Constable: 'Am I Racist?' just gets conversation started
The number of people searching Google for the answer to "Am I Racist?" has never been higher.
Well, I certainly don't need some online quiz to answer the question of whether I am racist.
Of course, I am racist. I'd be surprised by any American who can truthfully answer "no" to that question.
That doesn't mean I use the N-word, wave a Confederate flag at NASCAR races or think there are "good people" in the KKK. And I'm also not proud of my racism. But it's there, and I need to listen.
While I have heard people say, "I don't see color," I'm not one of them.
If I'm walking down a street and see three young black men in sagging pants standing at the alley, ugly stereotypes might jump into my head that don't jump into my head if I see three young white men wearing Cubs jerseys standing at that alley. That is wrong and destructive thinking, and I try to overcome it.
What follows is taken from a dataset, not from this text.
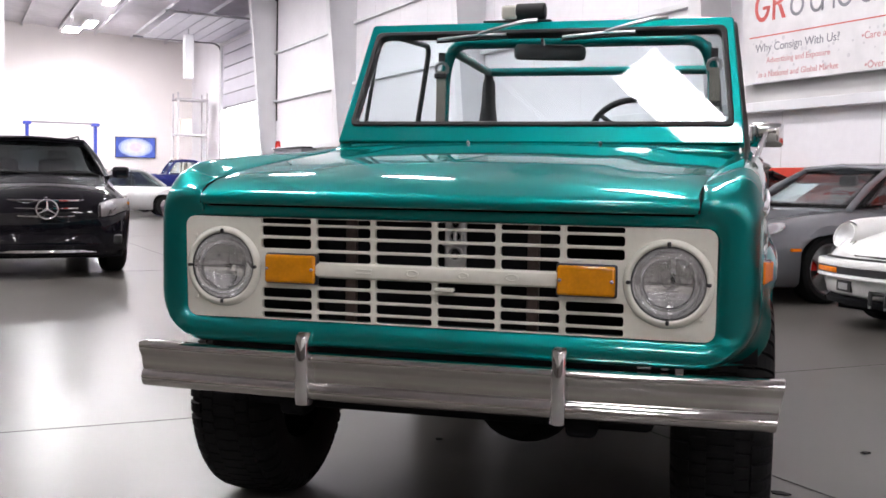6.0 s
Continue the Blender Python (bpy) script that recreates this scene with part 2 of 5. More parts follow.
floor = setting(hall_part("floor", hall_box(LAT0 - 0.3, 0.3, S0 - 0.3, S1 + 0.3, -0.2, 0), CONCRETE, smooth=0), "polished grey concrete showroom floor", "floor")
OPEN0, OPEN1, OPEN_Z = 23.9, 30.3, 6.4
wall_side = setting(hall_part("wall_east", hall_box(0, 0.2, S0, OPEN0, 0, 7.1), PANEL, smooth=0), "white sheet-metal hall wall on steel girts", "wall")
setting(hall_part("wall_east_end", hall_box(0, 0.2, OPEN1, S1, 0, 7.1), PANEL, smooth=0), "white sheet-metal wall beside the door opening", "wall")
setting(hall_part("wall_east_head", hall_box(0, 0.2, OPEN0, OPEN1, OPEN_Z, 7.1), PANEL, smooth=0), "white wall above the door opening", "wall")
setting(hall_part("wall_north", hall_box(LAT0, 0.2, S1, S1 + 0.2, 0, 9), WARM_WALL, smooth=0), "cream-white end wall of the hall", "wall")
setting(hall_part("wall_south", hall_box(LAT0, 0.2, S0 - 0.2, S0, 0, 9), REAR_WALL, smooth=0), "warm grey end wall of the hall", "wall")
setting(hall_part("wall_west", hall_box(LAT0 - 0.2, LAT0, S0, S1, 0, 9), REAR_WALL, smooth=0), "warm grey side wall of the hall", "wall")
# dark band added low on the two unseen walls, for the chrome to reflect
setting(hall_part("dark_band_south", hall_box(LAT0, 0, S0, S0 + 0.02, 0, 2.4), DARK_BAND, smooth=0), "unseen dark band added along the foot of the end wall", "wall")
setting(hall_part("dark_band_west", hall_box(LAT0, LAT0 + 0.02, S0 + 0.02, 10, 0, 2.4), DARK_BAND, smooth=0), "unseen dark band added along the foot of the side wall", "wall")
setting(hall_part("wall_partition", hall_box(LAT0, -8.5, 17.0, 17.2, 0, 8.6), PANEL, smooth=0), "plain white partition wall", "wall")

bm = bmesh.new()
for s0, s1 in ((S0, S1),):
    v = [bm.verts.new(HALL @ Vector((lat, s, roof_z(lat) + dz))) for dz in (0, 0.2) for lat, s in ((LAT0, s0), (0.2, s0), (0.2, s1), (LAT0, s1))]
    for f in ((0, 1, 2, 3), (7, 6, 5, 4), (0, 4, 5, 1), (1, 5, 6, 2), (2, 6, 7, 3), (3, 7, 4, 0)):
        bm.faces.new([v[i] for i in f])
# purlins under the sheet
for k in range(18):
    lat = -1.2 - 1.45 * k
    box(bm, lat - 0.035, lat + 0.035, S0, S1, roof_z(lat) - 0.12, roof_z(lat) + 0.02, HALL)
setting(part("ceiling", bm, ROOF_SHEET, smooth=0), "pale insulated roof sheet with purlins", "ceiling")

# girts along the side wall
for z0, z1, out in ((2.09, 2.22, 0.16), (3.69, 3.77, 0.10), (5.27, 5.35, 0.10)):
    for s0, s1 in ((S0, OPEN0 - 0.25),):
        setting(part("trim", hall_box(-out, 0, s0, s1, z0, z1), FRAME_WHITE, smooth=0, bevel=0.008), "white steel girt along the wall", "girt")
setting(part("trim", hall_box(-0.02, 0, S0, 0.9, 2.22, 2.47), SHEET_DARK, smooth=0), "grey wall strip above the girt", "wall strip")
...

I see that Dave Chappelle is black even before I watch his powerful "8:46" clip on YouTube where he asks us to imagine having a knee on our neck for 8 minutes and 46 seconds. As my wife and I finally binge watch episodes of the detective series "Bosch," the fact that the title character is white seems a given, but I consciously notice that the police chief is black, his girlfriend is Asian and the mayor is Latino. I've also got that type of ignorant racism where I wasn't sure if another detective on that show was a bit Asian or a bit Latino until I found out that Jimmi's real first name was Santiago.
Not that their races matter much to the story line.
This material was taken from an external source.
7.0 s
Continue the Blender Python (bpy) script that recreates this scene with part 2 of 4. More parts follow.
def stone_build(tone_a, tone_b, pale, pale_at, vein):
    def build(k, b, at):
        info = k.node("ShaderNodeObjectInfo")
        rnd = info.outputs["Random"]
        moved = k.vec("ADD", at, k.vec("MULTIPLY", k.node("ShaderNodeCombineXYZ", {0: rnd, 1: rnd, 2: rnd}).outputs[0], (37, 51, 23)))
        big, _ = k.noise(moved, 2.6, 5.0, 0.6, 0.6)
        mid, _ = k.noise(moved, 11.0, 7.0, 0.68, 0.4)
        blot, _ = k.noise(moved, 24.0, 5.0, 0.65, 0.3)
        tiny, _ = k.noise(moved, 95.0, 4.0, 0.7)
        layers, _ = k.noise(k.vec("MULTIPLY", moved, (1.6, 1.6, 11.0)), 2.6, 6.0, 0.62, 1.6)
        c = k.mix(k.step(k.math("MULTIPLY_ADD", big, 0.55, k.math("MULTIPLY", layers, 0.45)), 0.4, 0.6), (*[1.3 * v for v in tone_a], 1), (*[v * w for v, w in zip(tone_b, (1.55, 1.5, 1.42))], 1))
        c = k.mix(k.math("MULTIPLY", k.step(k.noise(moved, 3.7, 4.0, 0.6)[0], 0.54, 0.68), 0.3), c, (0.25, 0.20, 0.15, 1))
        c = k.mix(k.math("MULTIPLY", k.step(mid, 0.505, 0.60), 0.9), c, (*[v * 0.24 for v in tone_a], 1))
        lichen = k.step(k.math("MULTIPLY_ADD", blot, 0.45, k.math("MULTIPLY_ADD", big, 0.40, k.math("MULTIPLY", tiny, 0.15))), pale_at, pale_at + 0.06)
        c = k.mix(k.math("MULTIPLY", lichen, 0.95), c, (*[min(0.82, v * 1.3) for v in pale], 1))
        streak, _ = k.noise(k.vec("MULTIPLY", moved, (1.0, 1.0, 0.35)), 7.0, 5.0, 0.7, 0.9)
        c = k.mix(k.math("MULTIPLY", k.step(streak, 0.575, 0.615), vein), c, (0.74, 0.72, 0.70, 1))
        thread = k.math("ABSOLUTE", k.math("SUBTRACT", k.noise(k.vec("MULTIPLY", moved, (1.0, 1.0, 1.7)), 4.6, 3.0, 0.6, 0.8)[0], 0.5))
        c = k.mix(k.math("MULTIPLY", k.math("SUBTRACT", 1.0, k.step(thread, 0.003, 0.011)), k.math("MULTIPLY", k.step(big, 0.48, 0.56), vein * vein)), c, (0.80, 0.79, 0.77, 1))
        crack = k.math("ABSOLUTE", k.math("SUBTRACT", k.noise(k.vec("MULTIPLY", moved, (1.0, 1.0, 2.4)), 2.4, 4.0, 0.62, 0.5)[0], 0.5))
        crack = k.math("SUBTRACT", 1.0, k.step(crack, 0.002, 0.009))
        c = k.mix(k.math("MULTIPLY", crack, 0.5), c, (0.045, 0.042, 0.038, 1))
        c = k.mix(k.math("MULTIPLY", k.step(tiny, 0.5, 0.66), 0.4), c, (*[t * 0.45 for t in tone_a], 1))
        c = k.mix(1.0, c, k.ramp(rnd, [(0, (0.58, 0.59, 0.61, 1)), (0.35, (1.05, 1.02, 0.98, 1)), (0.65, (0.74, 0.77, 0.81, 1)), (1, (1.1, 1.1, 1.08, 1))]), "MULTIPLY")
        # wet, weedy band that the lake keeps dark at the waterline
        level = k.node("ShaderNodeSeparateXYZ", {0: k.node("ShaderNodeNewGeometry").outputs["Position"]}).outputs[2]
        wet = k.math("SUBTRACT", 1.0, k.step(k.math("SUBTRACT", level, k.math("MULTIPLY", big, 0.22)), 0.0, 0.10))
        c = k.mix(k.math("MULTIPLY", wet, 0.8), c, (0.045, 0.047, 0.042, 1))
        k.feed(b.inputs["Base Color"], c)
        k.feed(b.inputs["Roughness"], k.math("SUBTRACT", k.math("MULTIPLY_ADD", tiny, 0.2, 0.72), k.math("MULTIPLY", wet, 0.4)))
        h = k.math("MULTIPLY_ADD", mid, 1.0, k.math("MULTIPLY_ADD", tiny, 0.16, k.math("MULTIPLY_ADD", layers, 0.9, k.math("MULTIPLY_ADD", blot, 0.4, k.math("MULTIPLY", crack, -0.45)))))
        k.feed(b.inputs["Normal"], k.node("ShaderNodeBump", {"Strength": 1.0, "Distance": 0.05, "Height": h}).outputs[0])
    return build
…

But race always has mattered in the United States since that first slave ship arrived on our shores in 1620.
As a kid in school, I learned about how America was born as a country based on freedom, a place where anyone who applied themselves and worked hard could grow up to be anything he or she wanted. That wasn't true in a nation that built its wealth on slave labor.
When President Abraham Lincoln signed the first proclamation to end slavery in the District of Columbia in 1862, our government paid reparations -- to the white owners, who got up to $300 for each enslaved black person whose free labor was lost.
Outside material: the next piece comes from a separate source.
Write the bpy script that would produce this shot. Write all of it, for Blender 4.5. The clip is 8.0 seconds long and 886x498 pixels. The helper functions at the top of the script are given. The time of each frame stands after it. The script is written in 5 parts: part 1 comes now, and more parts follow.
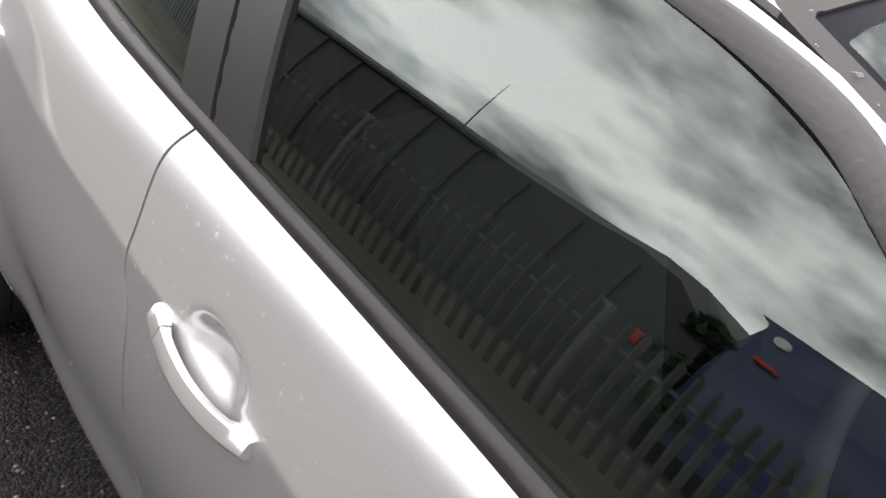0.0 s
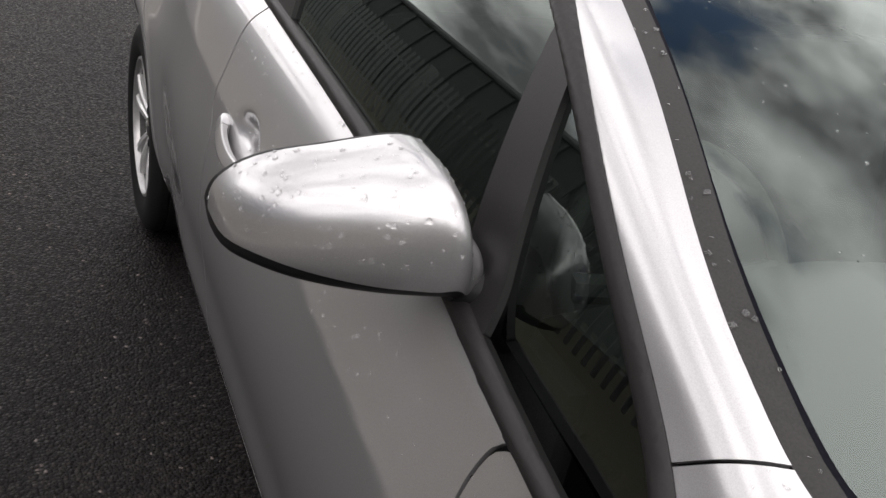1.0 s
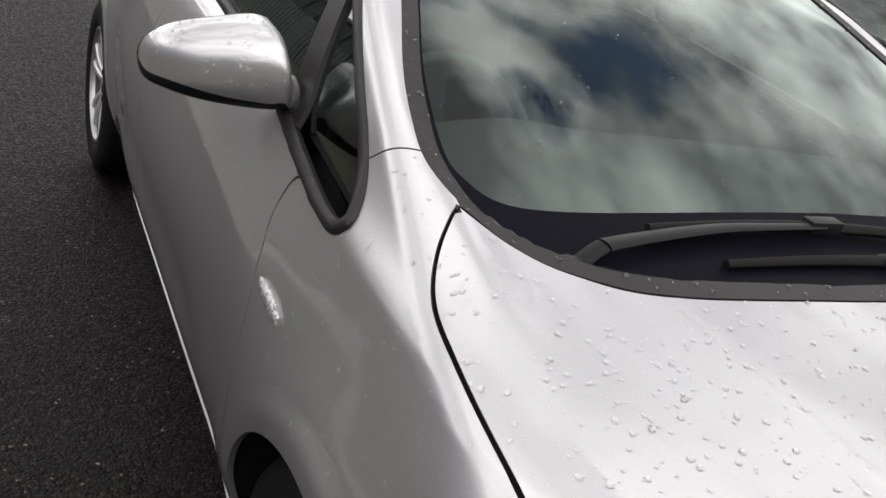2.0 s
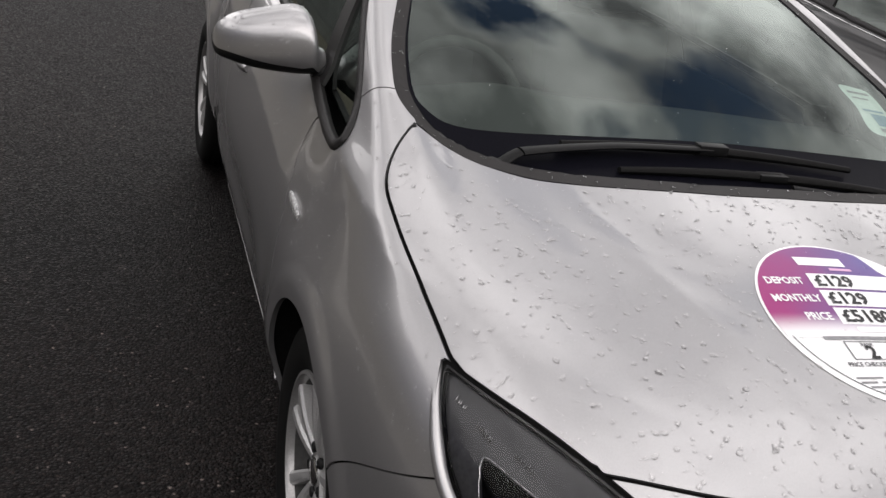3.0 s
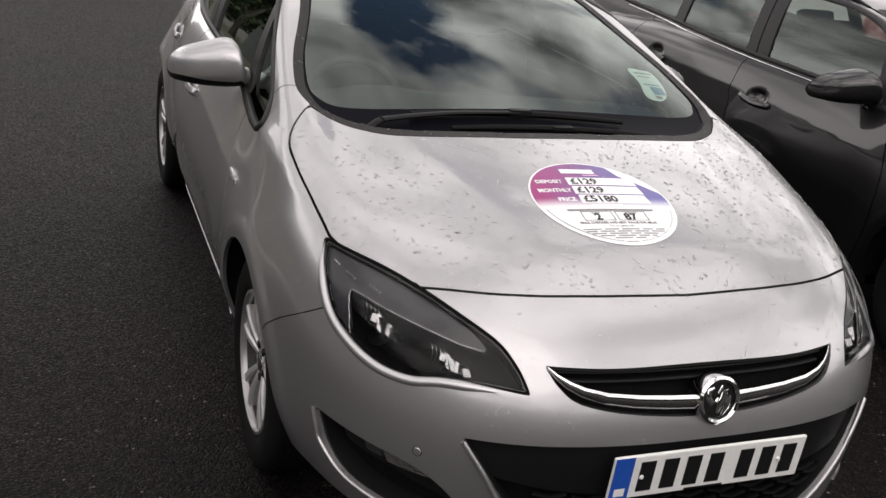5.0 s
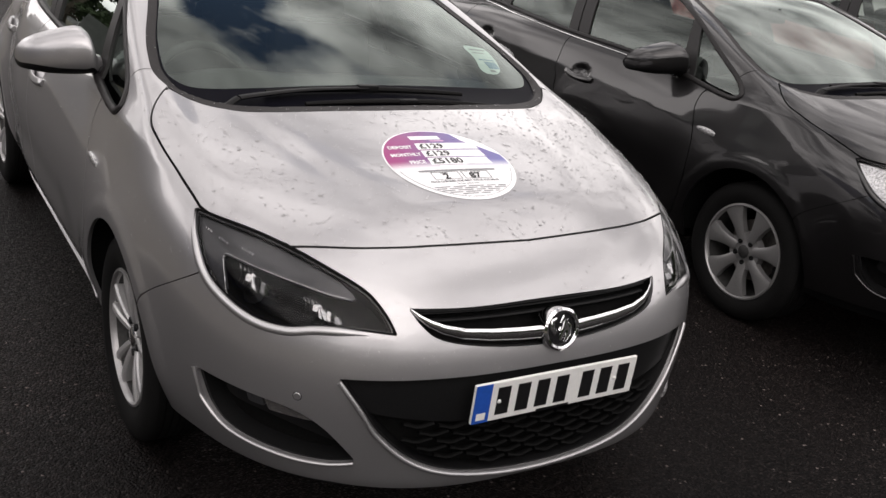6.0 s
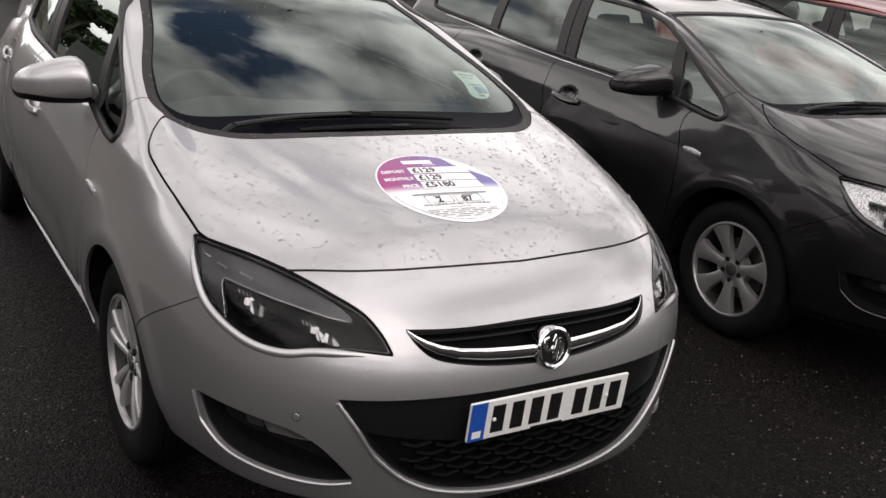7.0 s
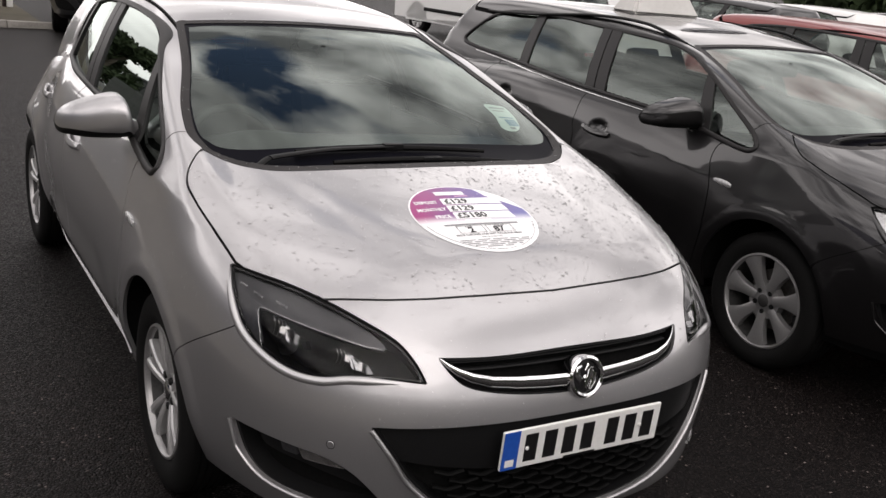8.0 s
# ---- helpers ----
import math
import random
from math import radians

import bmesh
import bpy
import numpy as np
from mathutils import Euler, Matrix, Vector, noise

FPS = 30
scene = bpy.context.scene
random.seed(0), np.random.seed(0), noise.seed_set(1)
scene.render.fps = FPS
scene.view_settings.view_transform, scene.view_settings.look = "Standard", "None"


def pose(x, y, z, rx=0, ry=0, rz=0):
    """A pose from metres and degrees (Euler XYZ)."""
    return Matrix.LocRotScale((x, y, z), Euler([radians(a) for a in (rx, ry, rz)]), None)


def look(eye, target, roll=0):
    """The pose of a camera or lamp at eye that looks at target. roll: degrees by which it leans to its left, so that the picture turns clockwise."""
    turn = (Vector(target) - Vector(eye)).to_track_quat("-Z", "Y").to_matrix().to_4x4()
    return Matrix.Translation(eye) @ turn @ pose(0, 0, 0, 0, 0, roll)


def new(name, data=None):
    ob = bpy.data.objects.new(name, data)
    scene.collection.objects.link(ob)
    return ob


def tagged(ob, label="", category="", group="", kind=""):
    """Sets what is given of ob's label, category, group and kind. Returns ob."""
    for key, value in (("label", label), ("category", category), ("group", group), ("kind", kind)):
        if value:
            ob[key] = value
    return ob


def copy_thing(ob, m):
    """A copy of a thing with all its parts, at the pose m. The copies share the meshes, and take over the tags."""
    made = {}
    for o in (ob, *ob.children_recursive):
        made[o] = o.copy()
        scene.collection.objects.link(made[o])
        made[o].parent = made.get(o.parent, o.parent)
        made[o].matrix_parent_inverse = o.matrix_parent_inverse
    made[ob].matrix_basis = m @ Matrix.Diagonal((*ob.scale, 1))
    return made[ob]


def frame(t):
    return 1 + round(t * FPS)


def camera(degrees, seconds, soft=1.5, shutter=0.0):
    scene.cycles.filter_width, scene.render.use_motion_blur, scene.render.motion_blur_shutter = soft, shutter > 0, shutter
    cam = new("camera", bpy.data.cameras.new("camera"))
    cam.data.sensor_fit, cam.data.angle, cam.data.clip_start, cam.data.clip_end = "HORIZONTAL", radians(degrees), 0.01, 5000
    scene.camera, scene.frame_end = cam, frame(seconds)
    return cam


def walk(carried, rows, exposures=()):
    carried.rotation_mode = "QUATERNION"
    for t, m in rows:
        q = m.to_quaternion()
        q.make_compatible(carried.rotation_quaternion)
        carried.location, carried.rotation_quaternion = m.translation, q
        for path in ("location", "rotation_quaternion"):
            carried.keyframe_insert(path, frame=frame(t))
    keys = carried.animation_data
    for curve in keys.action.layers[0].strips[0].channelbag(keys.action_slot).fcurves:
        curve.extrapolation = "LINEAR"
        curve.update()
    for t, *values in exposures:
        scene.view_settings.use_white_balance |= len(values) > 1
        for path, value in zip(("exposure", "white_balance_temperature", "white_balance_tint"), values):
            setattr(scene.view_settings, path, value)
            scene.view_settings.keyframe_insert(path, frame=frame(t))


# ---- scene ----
cam = camera(49.7, 8.0)
PATH = [
    (0, (-1.217, 0.558, 1.597), (-0.081, 1.802, 0.52), 10.5),
    (0.5, (-1.272, 0.198, 1.546), (-0.321, 1.673, 0.587), 10.0),
    (1, (-1.206, -0.174, 1.531), (-0.391, 1.397, 0.599), 10.8),
    (1.5, (-1.268, -0.586, 1.553), (-0.356, 0.961, 0.672), 12.5),
    (2, (-1.301, -0.97, 1.577), (-0.395, 0.604, 0.74), 14.0),
    (2.2, (-1.263, -1.109, 1.582), (-0.417, 0.505, 0.759), 13.5),
    (3.5, (-1.259, -1.886, 1.676), (-0.624, -0.173, 0.863), 10.0),
    (4, (-1.259, -2.14, 1.707), (-0.675, -0.396, 0.92), 8.5),
    (4.5, (-1.248, -2.351, 1.697), (-0.672, -0.591, 0.941), 6.2),
    (5, (-1.349, -2.541, 1.716), (-0.613, -0.822, 1.007), 7.0),
    (5.2, (-1.405, -2.609, 1.708), (-0.562, -0.927, 1.032), 7.5),
    (6.5, (-1.499, -2.757, 1.715), (-0.453, -1.202, 1.016), 6.7),
    (7, (-1.525, -2.775, 1.728), (-0.478, -1.198, 1.084), 6.3),
    (7.5, (-1.539, -2.791, 1.727), (-0.528, -1.169, 1.137), 5.8),
    (8, (-1.549, -2.798, 1.724), (-0.548, -1.167, 1.142), 5.6),
]
walk(cam, [(t, look(eye, target, roll)) for t, eye, target, roll in PATH],
     exposures=[(0.0, 1.68, 6750, 13), (0.5, 1.00, 6750, 14), (1.0, 0.46, 6750, 13), (1.5, 0.57, 6700, 11), (2.2, 0.10, 6700, 12), (3.5, -0.27, 6800, 13), (6.5, -0.17, 6900, 15), (8.0, -0.20, 6900, 15)])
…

Black people are treated differently from how I've been treated my whole life. The only time I've ever been picked up by police was when I was in college. I had taken the el to meet an out-of-town friend at Second City and accidentally turned the wrong way on my way home. I was walking past the Cabrini-Green public housing projects when a black-and-white squad car pulled up. I explained to officers that I was trying to find the el stop, and they, without asking for my identification or patting me down for drugs or weapons, immediately gave me a ride to the platform.
Most black people's stories about their first interaction with police don't end with a free ride.
Three pages of The New York Times on Sunday were full-page advertisements from black business leaders urging America to listen to black voices and make changes.
"This is a time for action, inside and outside. This is a time for change: inside ourselves and our companies; across our communities and our country," wrote Omar Johnson, founder of OPUS United.
"We can fix this."
This might be my racism talking because of the involvement of so many white folks, but today's protests and demands for fairness seem to have a broader appeal and more staying power than before. As awful as 2020 has been, I'm hoping history remembers it as the year America truly tackled the evils of racism.